Written exercise – Quote the listing in full, exactly as given, minus any pictures.

** BEGIN Provided data **

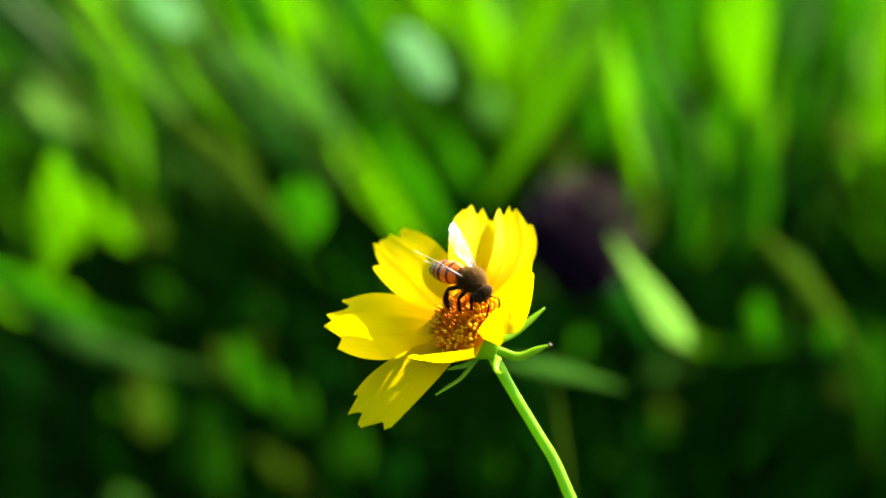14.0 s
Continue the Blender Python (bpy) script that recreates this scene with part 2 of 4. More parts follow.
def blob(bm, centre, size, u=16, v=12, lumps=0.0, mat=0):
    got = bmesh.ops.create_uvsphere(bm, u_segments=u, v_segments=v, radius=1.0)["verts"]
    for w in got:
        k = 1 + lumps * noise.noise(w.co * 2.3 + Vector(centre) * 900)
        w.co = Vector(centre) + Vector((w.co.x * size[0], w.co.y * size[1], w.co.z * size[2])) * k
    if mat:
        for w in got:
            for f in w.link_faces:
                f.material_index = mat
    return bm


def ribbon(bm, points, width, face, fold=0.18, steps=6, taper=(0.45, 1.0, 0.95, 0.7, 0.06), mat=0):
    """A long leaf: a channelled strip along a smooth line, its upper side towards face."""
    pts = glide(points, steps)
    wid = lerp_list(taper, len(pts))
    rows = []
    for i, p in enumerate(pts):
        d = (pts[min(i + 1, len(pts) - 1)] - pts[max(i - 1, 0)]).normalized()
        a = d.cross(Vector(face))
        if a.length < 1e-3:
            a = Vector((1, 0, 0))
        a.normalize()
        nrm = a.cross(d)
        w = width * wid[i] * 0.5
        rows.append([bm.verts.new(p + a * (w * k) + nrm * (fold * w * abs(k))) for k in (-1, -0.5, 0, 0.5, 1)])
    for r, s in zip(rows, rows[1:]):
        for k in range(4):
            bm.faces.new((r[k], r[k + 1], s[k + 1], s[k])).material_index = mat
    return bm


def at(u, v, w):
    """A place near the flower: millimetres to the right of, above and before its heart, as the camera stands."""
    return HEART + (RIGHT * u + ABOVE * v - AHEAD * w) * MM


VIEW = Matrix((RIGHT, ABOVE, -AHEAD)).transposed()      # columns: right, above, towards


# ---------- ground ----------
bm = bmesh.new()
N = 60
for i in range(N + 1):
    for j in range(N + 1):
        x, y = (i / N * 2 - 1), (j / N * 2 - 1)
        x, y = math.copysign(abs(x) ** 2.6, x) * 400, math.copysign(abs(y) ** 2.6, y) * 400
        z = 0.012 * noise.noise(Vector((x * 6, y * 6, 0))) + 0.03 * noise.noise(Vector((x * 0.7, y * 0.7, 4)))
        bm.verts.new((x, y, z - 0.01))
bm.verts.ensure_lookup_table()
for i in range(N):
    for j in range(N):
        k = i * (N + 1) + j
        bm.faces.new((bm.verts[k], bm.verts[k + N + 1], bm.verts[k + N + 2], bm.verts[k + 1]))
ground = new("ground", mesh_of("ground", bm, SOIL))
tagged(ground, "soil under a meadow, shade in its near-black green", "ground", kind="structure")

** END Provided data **

Solution to this task –
14.0 s
Continue the Blender Python (bpy) script that recreates this scene with part 2 of 4. More parts follow.
def blob(bm, centre, size, u=16, v=12, lumps=0.0, mat=0):
    got = bmesh.ops.create_uvsphere(bm, u_segments=u, v_segments=v, radius=1.0)["verts"]
    for w in got:
        k = 1 + lumps * noise.noise(w.co * 2.3 + Vector(centre) * 900)
        w.co = Vector(centre) + Vector((w.co.x * size[0], w.co.y * size[1], w.co.z * size[2])) * k
    if mat:
        for w in got:
            for f in w.link_faces:
                f.material_index = mat
    return bm


def ribbon(bm, points, width, face, fold=0.18, steps=6, taper=(0.45, 1.0, 0.95, 0.7, 0.06), mat=0):
    """A long leaf: a channelled strip along a smooth line, its upper side towards face."""
    pts = glide(points, steps)
    wid = lerp_list(taper, len(pts))
    rows = []
    for i, p in enumerate(pts):
        d = (pts[min(i + 1, len(pts) - 1)] - pts[max(i - 1, 0)]).normalized()
        a = d.cross(Vector(face))
        if a.length < 1e-3:
            a = Vector((1, 0, 0))
        a.normalize()
        nrm = a.cross(d)
        w = width * wid[i] * 0.5
        rows.append([bm.verts.new(p + a * (w * k) + nrm * (fold * w * abs(k))) for k in (-1, -0.5, 0, 0.5, 1)])
    for r, s in zip(rows, rows[1:]):
        for k in range(4):
            bm.faces.new((r[k], r[k + 1], s[k + 1], s[k])).material_index = mat
    return bm


def at(u, v, w):
    """A place near the flower: millimetres to the right of, above and before its heart, as the camera stands."""
    return HEART + (RIGHT * u + ABOVE * v - AHEAD * w) * MM


VIEW = Matrix((RIGHT, ABOVE, -AHEAD)).transposed()      # columns: right, above, towards


# ---------- ground ----------
bm = bmesh.new()
N = 60
for i in range(N + 1):
    for j in range(N + 1):
        x, y = (i / N * 2 - 1), (j / N * 2 - 1)
        x, y = math.copysign(abs(x) ** 2.6, x) * 400, math.copysign(abs(y) ** 2.6, y) * 400
        z = 0.012 * noise.noise(Vector((x * 6, y * 6, 0))) + 0.03 * noise.noise(Vector((x * 0.7, y * 0.7, 4)))
        bm.verts.new((x, y, z - 0.01))
bm.verts.ensure_lookup_table()
for i in range(N):
    for j in range(N):
        k = i * (N + 1) + j
        bm.faces.new((bm.verts[k], bm.verts[k + N + 1], bm.verts[k + N + 2], bm.verts[k + 1]))
ground = new("ground", mesh_of("ground", bm, SOIL))
tagged(ground, "soil under a meadow, shade in its near-black green", "ground", kind="structure")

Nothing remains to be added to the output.